------ RECORDS ------

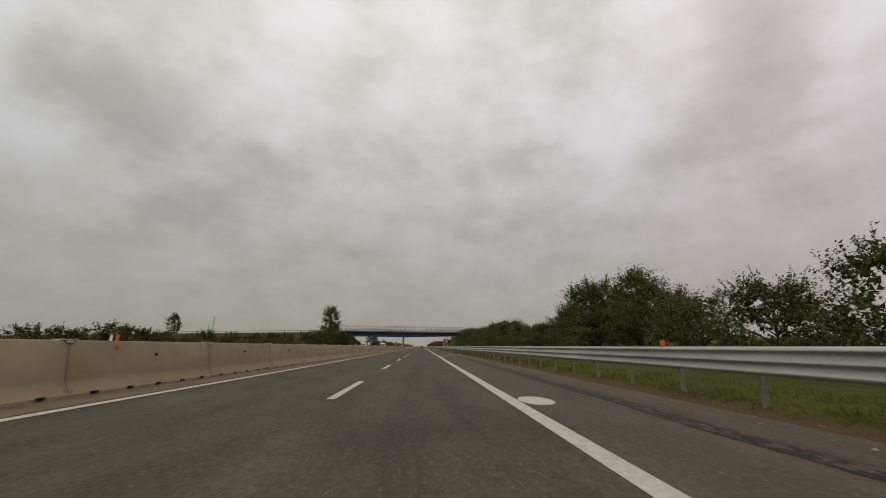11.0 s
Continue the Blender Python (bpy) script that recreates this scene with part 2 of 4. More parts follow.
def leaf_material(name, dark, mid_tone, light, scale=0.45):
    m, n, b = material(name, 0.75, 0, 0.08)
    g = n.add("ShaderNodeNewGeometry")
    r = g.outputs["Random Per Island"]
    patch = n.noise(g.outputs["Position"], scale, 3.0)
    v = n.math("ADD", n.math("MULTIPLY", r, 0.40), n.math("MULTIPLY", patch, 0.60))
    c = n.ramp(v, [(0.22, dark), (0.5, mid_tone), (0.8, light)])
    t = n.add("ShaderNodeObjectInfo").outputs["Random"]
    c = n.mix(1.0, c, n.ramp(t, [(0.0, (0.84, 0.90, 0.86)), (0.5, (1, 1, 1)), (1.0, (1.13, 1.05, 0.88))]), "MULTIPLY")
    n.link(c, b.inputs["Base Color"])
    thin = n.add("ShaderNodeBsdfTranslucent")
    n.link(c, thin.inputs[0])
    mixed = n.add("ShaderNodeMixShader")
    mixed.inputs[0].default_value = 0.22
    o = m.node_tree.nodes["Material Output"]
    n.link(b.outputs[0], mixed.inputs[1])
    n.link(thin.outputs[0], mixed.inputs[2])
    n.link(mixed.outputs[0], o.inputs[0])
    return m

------
------ RECORDS ------

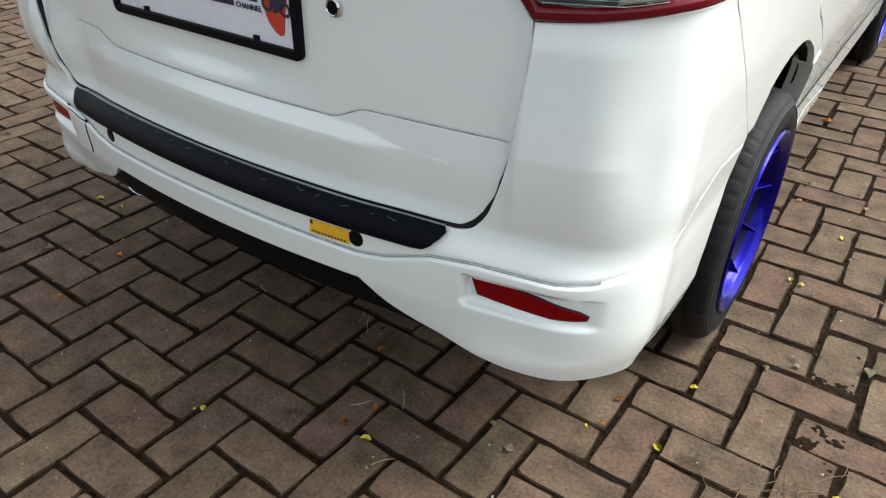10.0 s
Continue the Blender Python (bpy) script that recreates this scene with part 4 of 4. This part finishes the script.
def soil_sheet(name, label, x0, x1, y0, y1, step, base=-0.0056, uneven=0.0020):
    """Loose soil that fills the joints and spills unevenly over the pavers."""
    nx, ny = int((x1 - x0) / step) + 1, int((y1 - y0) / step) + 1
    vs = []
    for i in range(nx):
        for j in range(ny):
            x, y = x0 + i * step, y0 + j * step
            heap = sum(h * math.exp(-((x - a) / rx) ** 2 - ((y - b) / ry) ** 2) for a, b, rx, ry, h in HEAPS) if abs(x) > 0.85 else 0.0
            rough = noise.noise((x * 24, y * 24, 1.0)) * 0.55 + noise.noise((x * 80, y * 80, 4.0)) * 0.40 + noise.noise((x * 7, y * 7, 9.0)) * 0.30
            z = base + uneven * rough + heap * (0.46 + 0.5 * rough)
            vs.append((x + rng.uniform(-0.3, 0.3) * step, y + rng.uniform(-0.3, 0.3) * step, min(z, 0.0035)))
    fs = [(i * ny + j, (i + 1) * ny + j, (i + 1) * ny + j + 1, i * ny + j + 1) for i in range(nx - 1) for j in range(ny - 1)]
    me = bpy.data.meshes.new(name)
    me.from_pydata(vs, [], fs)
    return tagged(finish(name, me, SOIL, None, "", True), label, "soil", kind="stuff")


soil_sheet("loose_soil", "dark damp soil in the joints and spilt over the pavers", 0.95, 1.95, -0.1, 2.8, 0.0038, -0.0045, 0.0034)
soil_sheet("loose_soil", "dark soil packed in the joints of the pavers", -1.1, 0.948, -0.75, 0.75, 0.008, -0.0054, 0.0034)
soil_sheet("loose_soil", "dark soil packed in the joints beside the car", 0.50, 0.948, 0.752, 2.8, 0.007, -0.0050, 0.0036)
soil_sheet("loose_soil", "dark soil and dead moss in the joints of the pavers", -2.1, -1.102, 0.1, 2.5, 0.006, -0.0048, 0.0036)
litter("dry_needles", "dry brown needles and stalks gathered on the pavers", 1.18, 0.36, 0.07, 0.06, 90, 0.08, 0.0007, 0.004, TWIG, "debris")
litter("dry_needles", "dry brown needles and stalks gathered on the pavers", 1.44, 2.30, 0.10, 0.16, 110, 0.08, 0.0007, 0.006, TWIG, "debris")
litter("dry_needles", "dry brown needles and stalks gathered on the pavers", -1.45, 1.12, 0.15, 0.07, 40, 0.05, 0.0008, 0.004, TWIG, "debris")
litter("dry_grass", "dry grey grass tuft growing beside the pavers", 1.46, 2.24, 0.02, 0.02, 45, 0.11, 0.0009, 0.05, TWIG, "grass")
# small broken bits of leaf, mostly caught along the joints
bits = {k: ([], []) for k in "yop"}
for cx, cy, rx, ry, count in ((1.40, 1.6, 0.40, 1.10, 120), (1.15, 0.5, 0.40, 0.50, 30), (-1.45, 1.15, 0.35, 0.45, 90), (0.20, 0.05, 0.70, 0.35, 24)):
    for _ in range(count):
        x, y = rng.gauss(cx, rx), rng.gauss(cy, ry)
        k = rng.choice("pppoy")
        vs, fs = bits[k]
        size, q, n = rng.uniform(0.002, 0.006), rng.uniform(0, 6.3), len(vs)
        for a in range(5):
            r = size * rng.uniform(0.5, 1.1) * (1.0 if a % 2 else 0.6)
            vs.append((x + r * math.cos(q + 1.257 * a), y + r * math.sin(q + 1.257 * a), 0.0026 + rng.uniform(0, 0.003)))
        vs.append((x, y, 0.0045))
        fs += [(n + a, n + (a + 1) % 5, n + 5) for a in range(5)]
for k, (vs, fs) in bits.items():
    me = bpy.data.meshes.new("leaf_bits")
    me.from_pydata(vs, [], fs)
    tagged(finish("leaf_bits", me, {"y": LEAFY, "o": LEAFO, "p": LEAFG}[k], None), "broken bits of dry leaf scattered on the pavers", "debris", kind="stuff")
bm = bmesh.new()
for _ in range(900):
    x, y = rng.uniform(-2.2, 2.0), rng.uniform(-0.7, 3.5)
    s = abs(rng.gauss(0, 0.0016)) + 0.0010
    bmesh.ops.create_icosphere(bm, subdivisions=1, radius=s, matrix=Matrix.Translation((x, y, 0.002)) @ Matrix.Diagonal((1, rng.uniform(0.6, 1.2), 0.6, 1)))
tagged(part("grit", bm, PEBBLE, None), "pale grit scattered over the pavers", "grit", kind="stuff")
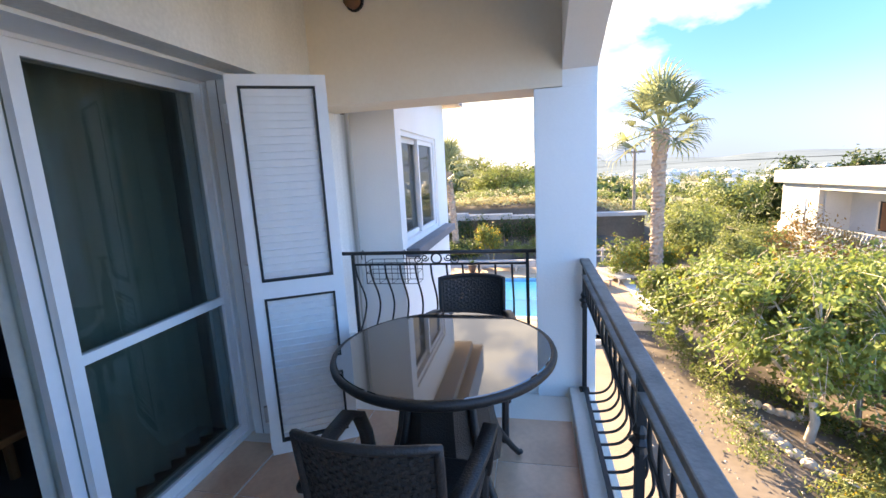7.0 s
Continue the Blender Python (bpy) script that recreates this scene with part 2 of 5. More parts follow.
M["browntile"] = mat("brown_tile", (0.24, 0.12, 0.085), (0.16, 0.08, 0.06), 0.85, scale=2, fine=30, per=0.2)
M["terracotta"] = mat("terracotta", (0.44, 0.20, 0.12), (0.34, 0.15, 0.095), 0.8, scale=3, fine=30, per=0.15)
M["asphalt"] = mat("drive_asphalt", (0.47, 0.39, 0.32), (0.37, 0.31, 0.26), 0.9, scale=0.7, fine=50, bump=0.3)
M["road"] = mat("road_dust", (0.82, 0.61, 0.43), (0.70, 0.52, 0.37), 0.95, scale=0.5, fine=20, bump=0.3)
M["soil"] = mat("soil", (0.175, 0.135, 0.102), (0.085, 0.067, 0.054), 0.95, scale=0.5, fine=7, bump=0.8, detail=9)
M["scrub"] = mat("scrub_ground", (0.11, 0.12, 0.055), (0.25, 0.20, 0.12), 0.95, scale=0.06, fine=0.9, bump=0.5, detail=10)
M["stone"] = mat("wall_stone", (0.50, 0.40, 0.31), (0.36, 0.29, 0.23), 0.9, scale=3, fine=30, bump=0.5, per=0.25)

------
------ RECORDS ------

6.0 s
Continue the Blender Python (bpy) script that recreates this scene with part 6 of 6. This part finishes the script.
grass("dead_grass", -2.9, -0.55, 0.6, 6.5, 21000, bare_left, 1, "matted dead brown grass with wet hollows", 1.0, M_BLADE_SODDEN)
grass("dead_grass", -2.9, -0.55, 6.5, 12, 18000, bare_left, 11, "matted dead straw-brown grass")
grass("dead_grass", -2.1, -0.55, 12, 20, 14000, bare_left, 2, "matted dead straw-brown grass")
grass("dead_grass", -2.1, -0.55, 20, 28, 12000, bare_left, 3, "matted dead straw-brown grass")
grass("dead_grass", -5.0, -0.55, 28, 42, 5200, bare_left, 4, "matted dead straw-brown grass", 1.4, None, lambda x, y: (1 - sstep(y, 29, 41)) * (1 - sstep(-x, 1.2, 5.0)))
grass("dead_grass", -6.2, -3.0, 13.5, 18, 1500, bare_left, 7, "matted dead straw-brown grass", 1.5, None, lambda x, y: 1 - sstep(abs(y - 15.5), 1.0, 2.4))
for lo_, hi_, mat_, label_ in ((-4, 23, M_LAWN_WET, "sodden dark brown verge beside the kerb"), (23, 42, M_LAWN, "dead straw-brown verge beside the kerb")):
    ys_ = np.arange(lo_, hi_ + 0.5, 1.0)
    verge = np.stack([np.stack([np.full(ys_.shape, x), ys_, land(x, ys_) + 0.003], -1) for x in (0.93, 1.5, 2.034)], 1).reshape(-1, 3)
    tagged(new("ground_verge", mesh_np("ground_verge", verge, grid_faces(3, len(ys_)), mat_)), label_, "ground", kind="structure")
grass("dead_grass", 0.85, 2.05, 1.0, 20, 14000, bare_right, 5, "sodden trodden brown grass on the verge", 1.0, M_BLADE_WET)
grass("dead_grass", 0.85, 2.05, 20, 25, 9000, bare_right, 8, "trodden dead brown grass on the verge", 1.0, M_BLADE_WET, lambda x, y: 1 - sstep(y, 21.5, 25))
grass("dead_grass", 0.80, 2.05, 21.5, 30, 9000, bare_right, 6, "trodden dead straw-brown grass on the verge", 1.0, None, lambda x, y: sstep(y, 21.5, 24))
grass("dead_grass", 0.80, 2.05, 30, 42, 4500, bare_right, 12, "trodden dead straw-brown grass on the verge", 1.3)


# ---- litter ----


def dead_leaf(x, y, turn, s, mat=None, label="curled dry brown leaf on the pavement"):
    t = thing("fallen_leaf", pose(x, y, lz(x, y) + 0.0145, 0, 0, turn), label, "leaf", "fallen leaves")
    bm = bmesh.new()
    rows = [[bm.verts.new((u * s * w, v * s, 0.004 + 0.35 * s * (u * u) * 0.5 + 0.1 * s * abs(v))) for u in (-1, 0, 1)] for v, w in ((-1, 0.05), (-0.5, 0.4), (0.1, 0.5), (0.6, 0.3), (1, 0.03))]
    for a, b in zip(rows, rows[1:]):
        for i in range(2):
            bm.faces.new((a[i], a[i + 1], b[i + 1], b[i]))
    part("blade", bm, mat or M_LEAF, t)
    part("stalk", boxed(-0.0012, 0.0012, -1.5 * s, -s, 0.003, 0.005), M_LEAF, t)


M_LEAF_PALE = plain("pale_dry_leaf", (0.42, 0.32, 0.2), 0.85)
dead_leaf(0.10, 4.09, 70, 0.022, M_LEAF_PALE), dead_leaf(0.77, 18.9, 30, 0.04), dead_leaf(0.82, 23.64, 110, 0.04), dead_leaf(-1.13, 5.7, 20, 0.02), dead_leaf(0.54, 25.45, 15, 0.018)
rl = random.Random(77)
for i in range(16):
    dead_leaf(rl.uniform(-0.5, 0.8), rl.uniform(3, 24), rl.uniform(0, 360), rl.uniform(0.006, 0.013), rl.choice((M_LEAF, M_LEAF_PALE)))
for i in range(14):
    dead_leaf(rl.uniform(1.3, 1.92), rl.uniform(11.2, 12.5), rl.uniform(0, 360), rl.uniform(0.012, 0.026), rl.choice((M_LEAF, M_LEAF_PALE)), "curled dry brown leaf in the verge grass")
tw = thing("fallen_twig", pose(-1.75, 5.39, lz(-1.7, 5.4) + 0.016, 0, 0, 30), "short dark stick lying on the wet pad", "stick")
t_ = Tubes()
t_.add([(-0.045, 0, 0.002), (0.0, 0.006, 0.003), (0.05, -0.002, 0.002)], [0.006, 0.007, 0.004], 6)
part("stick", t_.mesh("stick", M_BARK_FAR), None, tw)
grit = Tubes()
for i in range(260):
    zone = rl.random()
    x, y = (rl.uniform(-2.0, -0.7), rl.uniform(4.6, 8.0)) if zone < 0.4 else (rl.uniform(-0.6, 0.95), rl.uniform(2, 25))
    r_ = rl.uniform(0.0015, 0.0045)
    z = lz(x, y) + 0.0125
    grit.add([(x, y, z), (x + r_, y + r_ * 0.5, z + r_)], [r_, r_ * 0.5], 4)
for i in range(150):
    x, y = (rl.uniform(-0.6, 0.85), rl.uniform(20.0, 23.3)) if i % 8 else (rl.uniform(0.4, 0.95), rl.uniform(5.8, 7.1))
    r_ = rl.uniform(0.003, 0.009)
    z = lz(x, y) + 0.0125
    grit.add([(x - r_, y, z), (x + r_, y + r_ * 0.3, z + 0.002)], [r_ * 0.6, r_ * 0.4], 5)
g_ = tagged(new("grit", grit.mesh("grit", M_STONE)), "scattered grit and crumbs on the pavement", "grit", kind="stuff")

------

§ **SHORT EXERCISE**
Extract and output the part that opens with the line containing "5. More parts follow." and closes with the line containing "fine=30, bump=0.5, per=0.25)", unchanged, ends included.

§ **COMPLETE RESPONSE**
Continue the Blender Python (bpy) script that recreates this scene with part 2 of 5. More parts follow.
M["browntile"] = mat("brown_tile", (0.24, 0.12, 0.085), (0.16, 0.08, 0.06), 0.85, scale=2, fine=30, per=0.2)
M["terracotta"] = mat("terracotta", (0.44, 0.20, 0.12), (0.34, 0.15, 0.095), 0.8, scale=3, fine=30, per=0.15)
M["asphalt"] = mat("drive_asphalt", (0.47, 0.39, 0.32), (0.37, 0.31, 0.26), 0.9, scale=0.7, fine=50, bump=0.3)
M["road"] = mat("road_dust", (0.82, 0.61, 0.43), (0.70, 0.52, 0.37), 0.95, scale=0.5, fine=20, bump=0.3)
M["soil"] = mat("soil", (0.175, 0.135, 0.102), (0.085, 0.067, 0.054), 0.95, scale=0.5, fine=7, bump=0.8, detail=9)
M["scrub"] = mat("scrub_ground", (0.11, 0.12, 0.055), (0.25, 0.20, 0.12), 0.95, scale=0.06, fine=0.9, bump=0.5, detail=10)
M["stone"] = mat("wall_stone", (0.50, 0.40, 0.31), (0.36, 0.29, 0.23), 0.9, scale=3, fine=30, bump=0.5, per=0.25)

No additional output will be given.